Re: simple differentiation

You did not go wrong anywhere. The correct answer *is* $\displaystyle -\frac{1}{x^2}-\frac{1}{x\sqrt{x}}$

For further information you can refer to this link:

d/dx (1+sqrt(x))^2/x - Wolfram|Alpha

Re: simple differentiation

Quote:

Originally Posted by

**furor celtica** I'm supposed to differentiate [(sqrt(x))+1]^2/x

I thought this would be fairly straightforward even though I haven't learnt how to differentiate multiplications and divisions of functions.

So I developed [(sqrt(x))+1]^2 to end up with x+2(sqrt(x))+1, which gives me the three terms x/x + 2(sqrt(x))/x + 1/x, which differentiating separately gives me the final result:

-1/x(sqrt(x)) - 1/(x^2)

But this is incorrect apparently, where did I go wrong?

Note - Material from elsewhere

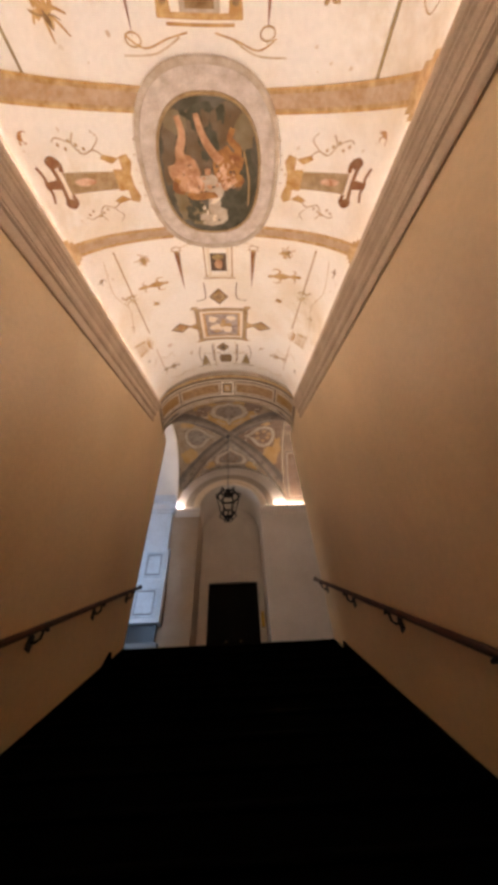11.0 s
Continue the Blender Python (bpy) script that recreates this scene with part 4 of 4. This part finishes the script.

Try rearranging it into the format expected:

$\displaystyle -\frac{1}{x\sqrt{x}}-\frac{1}{x^2}=-\frac{1}{x^{3/2}}-\frac{1}{x^2}=-\frac{1}{x^2}(\sqrt{x}+1)$

CB

Re: simple differentiation

the answer given is

1 - 1/(x(sqrt(x))) - 2/(x^3)

Is this just another form for the same result, or a legit mistake in the textbook?

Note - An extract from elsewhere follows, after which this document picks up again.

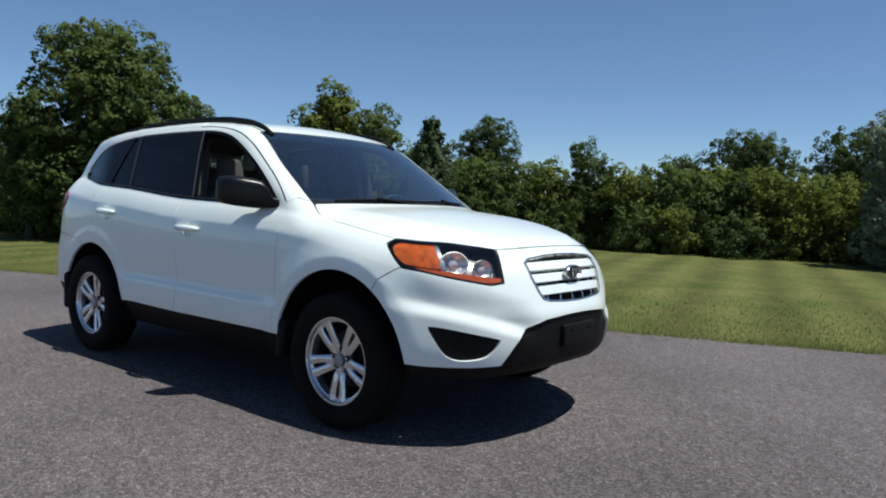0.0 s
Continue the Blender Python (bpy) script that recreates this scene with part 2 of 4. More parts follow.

Re: simple differentiation

Quote:

Originally Posted by

**furor celtica** the answer given is

1 - 1/(x(sqrt(x))) - 2/(x^3)

Is this just another form for the same result, or a legit mistake in the textbook?

That would be a mistake in the textbook.

That expression is not the derivative of [(sqrt(x))+1]^2/x.